中国は現在、「内外環境の不確実性が高まる中で、安定成長と国際的影響力の強化を同時に目指す」戦略を推進しています。本稿では、2025年時点での習近平政権の経済政策と外交戦略に焦点を当て、最新動向を概観します。
2025年の中国政府は、景気下支えと構造改革を両立させるため、過去最大規模の積極財政策を展開しています。財政赤字率は約4%(前年度比+1pt)に引き上げられ、赤字額は5.66兆元(約119兆円)。さらに、特別国債5000億元(約10.5兆円)と超長期特別国債1.3兆元(約27兆円)の発行が計画されており、重点インフラやテクノロジー投資に充てられる予定です。

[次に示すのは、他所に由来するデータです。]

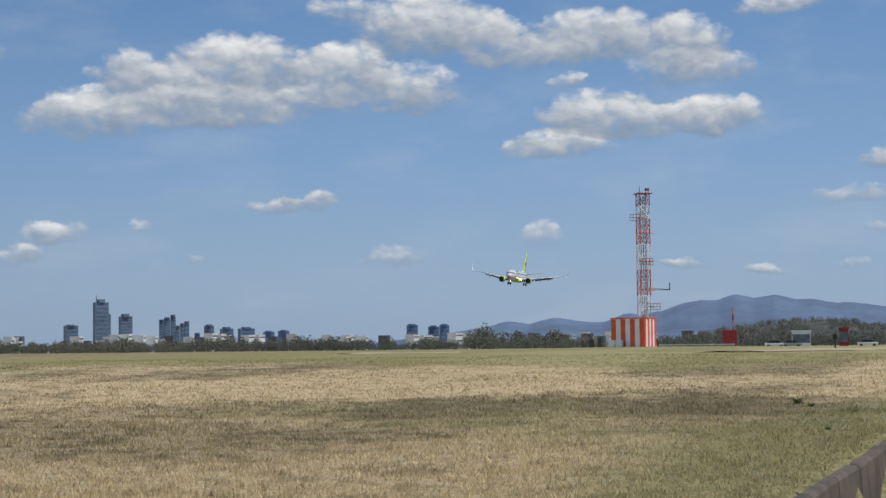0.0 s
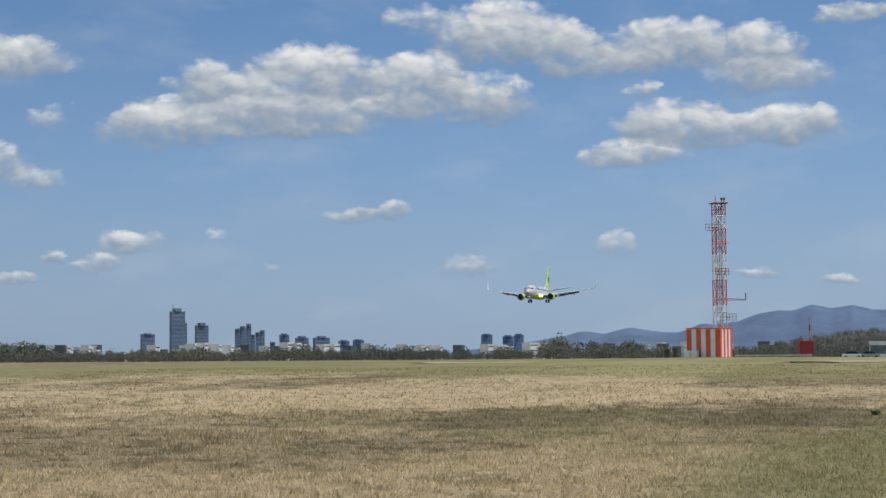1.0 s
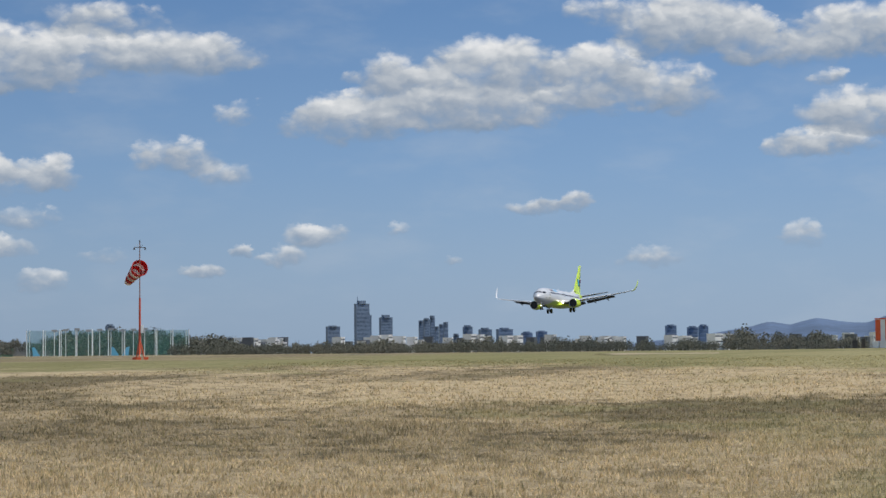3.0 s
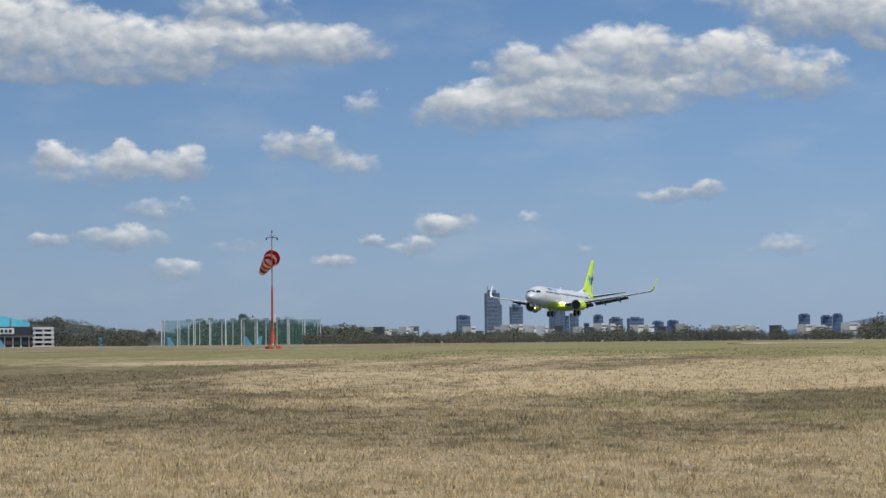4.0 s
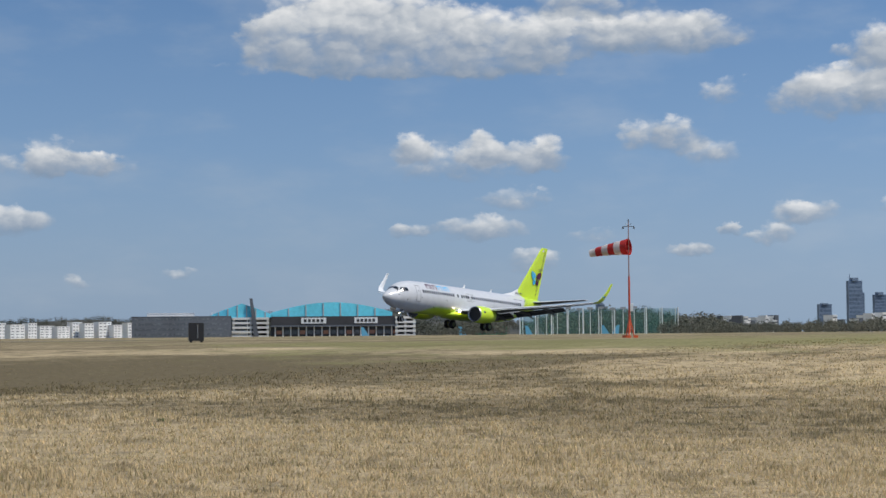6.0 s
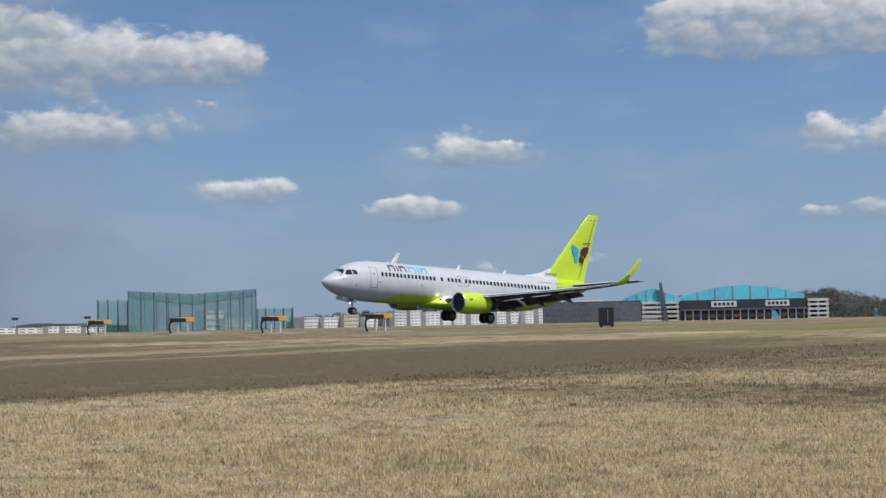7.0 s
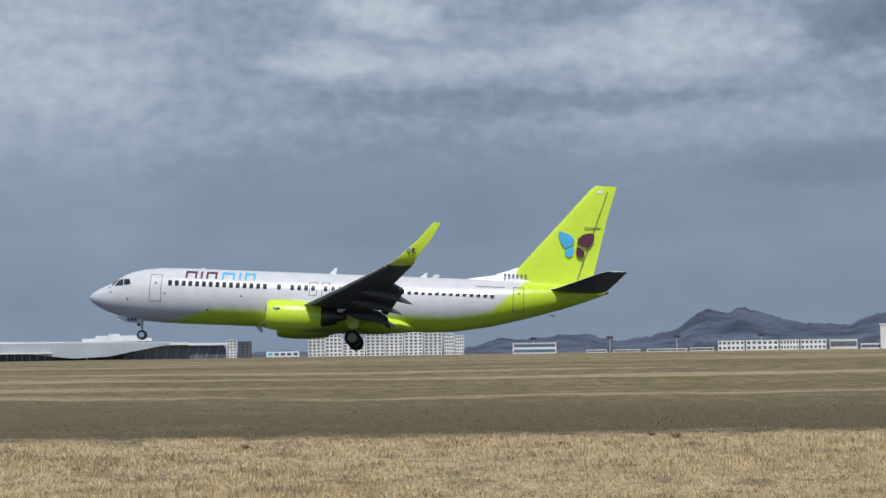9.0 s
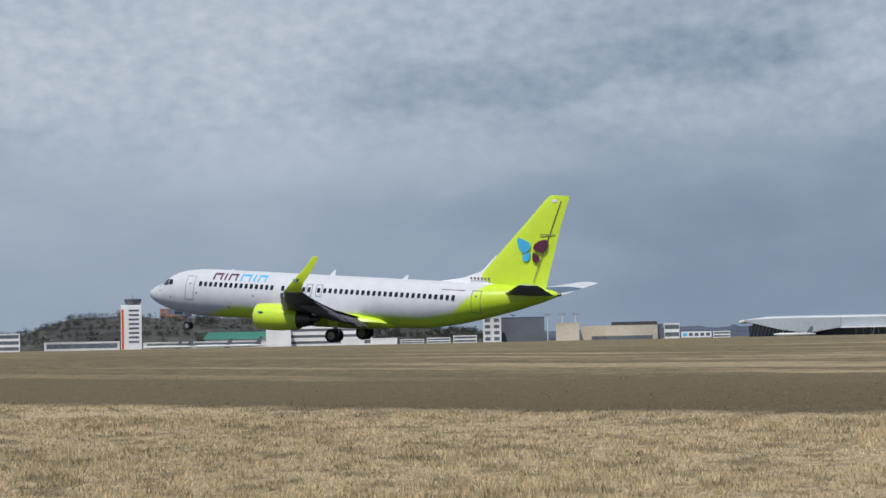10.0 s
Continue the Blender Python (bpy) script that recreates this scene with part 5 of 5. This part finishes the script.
for a in (49.9, 47.6, 45.5, 57.9, 59.9, 75.8, 73.5, 71.5, 69.0):
    root = thing("flood_mast", far(a, 1300), "dark floodlight cluster on a thin mast", "light mast", "apron light masts")
    z = rise(0.42, 1300)
    bm = B()
    rod(bm, (0, 0, -1), (0, 0, z), 0.22, 0.15, 6)
    part("mast", bm, PALE, root)
    bm = B()
    box(bm, -2.2, 2.2, -0.6, 0.6, z - 0.7, z + 1.0)
    part("lamp_head", bm, DARKWALL, root)
root = thing("radio_mast", far(53.5, 700), "red and white guyed radio mast with a dark top array", "antenna mast")
for k in range(6):
    bm = B()
    z0, z1 = rise(1.19, 700) * k / 6, rise(1.19, 700) * (k + 1) / 6
    rod(bm, (0, 0, z0), (0, 0, z1), 0.32 - 0.04 * k, 0.28 - 0.04 * k, 6)
    part("section", bm, ORANGE if k % 2 == 0 and k < 4 else PALE, root)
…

また、地方政府の資金調達を支援するため、特別地方債枠は4.4兆元(約92兆円)に拡大されました。
不動産市場は依然として厳しい状況が続く中、2025年は“止跌回穩”(価格下落の停止と安定化)の実現がキーワードとなっています。既存の購入制限や融資制限の緩和に加え、市場回復を後押しするための“増量型政策”の導入が進められています。一部専門家は、2〜3兆元(約40.9~61.4兆円)規模の安定化基金の設立を提案しており、政府も支援の拡充に前向きな姿勢を示しています。
高止まりする若年層の失業率に対応するため、政府は雇用支援策を強化しています。社会保険料の補助、重点業種への貸付支援、新卒採用に対する企業補助などが盛り込まれた「就業優先政策」が展開中です。2025年夏には「高校卒業生等青年就業サービス集中支援行動」が始動し、失業者に対する個別マッチングとスキルアップ支援が全国的に展開されています。
2025年は「中核技術の自立化」を強調する一年でもあります。半導体、量子情報、先端ロボットなど“次世代重点領域”への国家支援が本格化しており、国家製造業革新センターの整備や中試プラットフォーム構築が進んでいます。デジタル産業との融合も注目され、全国で200か所以上のデジタル工業団地が建設中。また、生物製造・原子レベルの超精密加工技術など、前例のない革新領域への投資計画も打ち出されています。
2025年、アメリカでの政権交代(トランプ政権復帰)を受け、中米関係は再び複雑化しています。通商摩擦や対中制裁が再強化される一方、首脳電話会談や経済対話メカニズムの再開も進められています。中国政府は「相互尊重・協力共存」の原則を改めて強調し、経済分野での限定的協調の余地を模索している状況です。
ロシアとの関係は、2025年も「背靠背(背中合わせ)」の戦略的パートナーシップを維持。通貨スワップの強化、エネルギー・機械製品の相互補完を軸に貿易額は過去最高水準を維持しています。ウクライナ情勢を巡っては中立姿勢を維持しつつも、西側からの対中圧力には一貫して反対の立場をとり続けています。
2025年は中国とEUの国交樹立50周年にあたり、外交的にも象徴性の高い節目の年です。戦略対話や首脳交流の再開が進む一方で、電気自動車や市場アクセスを巡る摩擦も表面化しています。中国側は「欧州の去リスク化(de-risking)政策」を懸念しつつも、サプライチェーン協力や気候変動対応などの分野での実務協調を模索しています。
中国は2025年もグローバルサウスに対する積極的な外交を展開。アフリカ54か国への「100%無関税待遇」や新たな投資ファンド創設を通じて、経済パートナーとしての存在感を一層高めています。中南米との関係では、自由貿易協定やインフラ整備支援を軸に“黄金パートナー”関係の深化を目指しています。特にブラジル・メキシコ・アルゼンチンなどとは新興エネルギーやデジタル経済の分野での協力が進展中です。
習近平政権は、2025年においても「経済安定と技術自立」「外交多元化とパートナーシップの強化」を中軸とした国家戦略を粘り強く展開しています。外的圧力と内的課題の双方に直面する中で、制度設計とリスク対応の巧拙が問われる1年となっています。今後も中国の動向は、アジア経済および国際秩序全体に大きな影響を与える重要要素となるでしょう。